The very keen will want to invest in the special limited edition signed personally by Kemp and available exclusively through his own website Garykemp.com. The collection represents a songwriting career that has spanned four decades.
All the lyrics from all his songs for Spandau Ballet, plus his solo album Little Bruises, make up this anthology of 60 tales of love, loss and of course London… from growing up in Soho in the 1970s (Chant No1) to the entirely autobiographical 1983 hit about unrequited love (True) through to bittersweet reflections on life (An Inexperienced Man, the solo single in a Celtic groove, released in 1995).
Kemp is widely acknowledged as one of Britain’s finest songwriters, and won this year’s prestigious BMI Multi Million Award for True after it notched up 4 million radio plays in the US — a significant achievement for a song released in the 1980s — partly because it embodied enough of “the sound of my soul” to be played on black stations too.

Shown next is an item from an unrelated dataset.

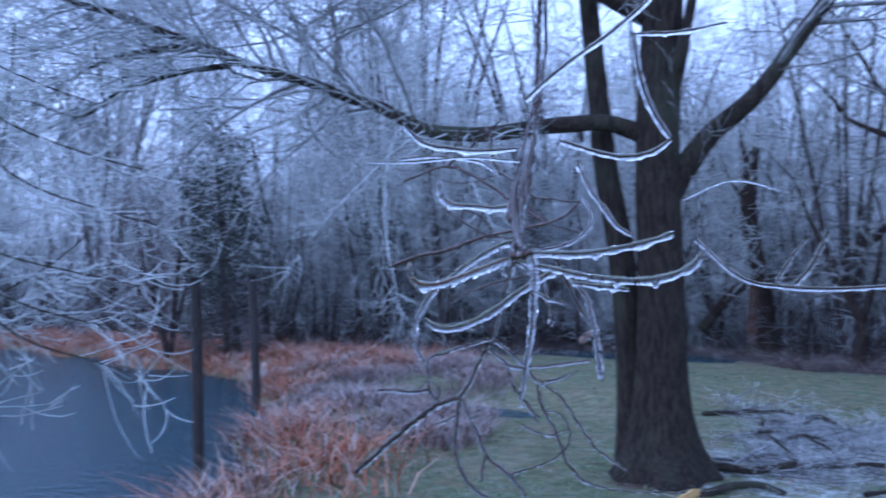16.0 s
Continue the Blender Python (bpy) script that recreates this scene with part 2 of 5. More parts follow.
k = Mat("pond_water", 0.12, 0.3)
k.colour((0.010, 0.045, 0.062)).bump(k.noise(4.5, 5, (1, 2.4, 1)), 0.6, 0.06)
k.b.inputs["IOR"].default_value = 1.33
WATER = k.m
k = Mat("split_wood", 0.7, 0.3)
k.colour(k.ramp(k.noise(40, 4, (1, 8, 8)), (0.3, (0.42, 0.24, 0.07)), (0.7, (0.80, 0.57, 0.24)))).bump(k.noise(60, 4, (1, 10, 10)), 0.6, 0.006)
SPLIT = k.m
k = Mat("weathered_torn_wood", 0.8, 0.3)
k.colour(k.ramp(k.noise(30, 4, (6, 6, 1)), (0.3, (0.05, 0.028, 0.02)), (0.7, (0.15, 0.085, 0.06)))).bump(k.noise(30, 4, (8, 8, 1)), 0.6, 0.01)
TORN = k.m
k = Mat("wet_post_wood", 0.6, 0.4)
k.colour(k.ramp(k.noise(20, 5, (4, 4, 0.5)), (0.3, (0.012, 0.010, 0.010)), (0.7, (0.055, 0.045, 0.040)))).bump(k.noise(24, 5, (5, 5, 0.5)), 0.7, 0.01)
POST = k.m
k = Mat("red_roof_metal", 0.38, 0.5)
k.colour(k.mix(k.ramp(k.noise(1.2, 5), (0.35, (0.2, 0.2, 0.2)), (0.7, (0.65, 0.65, 0.65))), (0.42, 0.045, 0.075), (0.56, 0.24, 0.31)))
ROOF = k.m
k = Mat("shelter_timber", 0.8, 0.3)
k.colour(k.ramp(k.noise(8, 5, (1, 1, 0.2)), (0.3, (0.035, 0.026, 0.022)), (0.7, (0.12, 0.090, 0.075)))).bump(k.noise(20, 4), 0.4, 0.01)
TIMBER = k.m
k = Mat("dark_table_paint", 0.55, 0.4)
k.colour(k.ramp(k.noise(9, 4), (0.3, (0.016, 0.016, 0.020)), (0.7, (0.05, 0.05, 0.058))))
DARKPAINT = k.m
k = Mat("red_paint", 0.6, 0.4)
k.colour(k.ramp(k.noise(9, 4), (0.3, (0.16, 0.03, 0.025)), (0.7, (0.28, 0.06, 0.05))))
REDPAINT = k.m
k = Mat("white_paint", 0.6, 0.4)
k.colour(k.ramp(k.noise(6, 4), (0.3, (0.5, 0.5, 0.52)), (0.7, (0.75, 0.75, 0.77))))
WHITE = k.m
k = Mat("concrete", 0.9, 0.3)
k.colour(k.ramp(k.noise(5, 5), (0.3, (0.22, 0.21, 0.20)), (0.7, (0.36, 0.35, 0.34)))).bump(k.noise(40, 4), 0.3, 0.004)
CONCRETE = k.m


# ---- mesh helpers ----
def mesh_np(name, V, Q, mat, smooth=True):
    """A mesh from arrays of points and of faces with three or four corners each."""
    V, Q = np.asarray(V, dtype=np.float32), np.asarray(Q, dtype=np.int32)
    me = bpy.data.meshes.new(name)
    n = Q.shape[1]
    me.vertices.add(len(V))
    me.vertices.foreach_set("co", V.ravel())
    me.loops.add(Q.size)
    me.loops.foreach_set("vertex_index", Q.ravel())
    me.polygons.add(len(Q))
    me.polygons.foreach_set("loop_start", np.arange(0, Q.size, n, dtype=np.int32))
    me.polygons.foreach_set("use_smooth", np.full(len(Q), smooth, dtype=bool))
    me.update(calc_edges=True)
    me.validate()
    me.materials.append(mat)
    return me


def part_np(name, V, Q, mat, parent=None, label="", smooth=True):
    ob = new(name, mesh_np(name, V, Q, mat, smooth))
    if parent is not None:
        ob.parent = parent
    return tagged(ob, label)


def part(name, bm, mat, parent=None, label=""):
    me = bpy.data.meshes.new(name)
    bm.to_mesh(me)
    bm.free()
    me.materials.append(mat)
    ob = new(name, me)
    if parent is not None:
        ob.parent = parent
    return tagged(ob, label)


def unit(a):
    return a / np.maximum(np.linalg.norm(a, axis=-1, keepdims=True), 1e-9)


def tubes(P, R, sides=4, squash=None):
    """Tubes along many paths at once: P (n, k, 3), R (n, k)."""
    n, kk, _ = P.shape
    T = unit(np.gradient(P, axis=1))
    ref = np.where(np.abs(T[:, :1, 2:3]) > 0.9, np.array([1.0, 0, 0]), np.array([0, 0, 1.0]))
    ref = np.broadcast_to(ref, P.shape)
    A = unit(np.cross(T, ref))
    B = np.cross(A, T)
    ang = np.linspace(0, 2 * np.pi, sides, endpoint=False)
    ring = A[:, :, None] * np.cos(ang)[None, None, :, None] + B[:, :, None] * np.sin(ang)[None, None, :, None]
    V = P[:, :, None] + ring * R[:, :, None, None]
    i = np.arange(n)[:, None, None] * kk * sides
    j = np.arange(kk - 1)[None, :, None] * sides
    s = np.arange(sides)[None, None, :]
    s2 = (s + 1) % sides
    Q = np.stack([i + j + s, i + j + sides + s, i + j + sides + s2, i + j + s2], -1)
    return V.reshape(-1, 3), Q.reshape(-1, 4)


def joined(*pieces):
    V, Q, o = [], [], 0
    for v, q in pieces:
        V.append(v)
        Q.append(q + o)
        o += len(v)
    return np.concatenate(V), np.concatenate(Q)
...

The song was written on his bed in his parents’ north London house at the age of 22, while he competed with his mum’s vacuum cleaner. At the awards ceremony, he said he’d never imagined True going on being used in films and TV shows as different as The Simpsons, Modern Family and Ugly Betty.
“If you can write one song that’s still being played 28 years later, you’re lucky! We were playing at a time when a lot of people only bought records, they didn’t buy computer games. Music is much more important to that generation.”
The 88-page coffee-table book, The Lyrics of Gary Kemp, is presented bound in a cloth cover, and the first 250 will be personally autographed.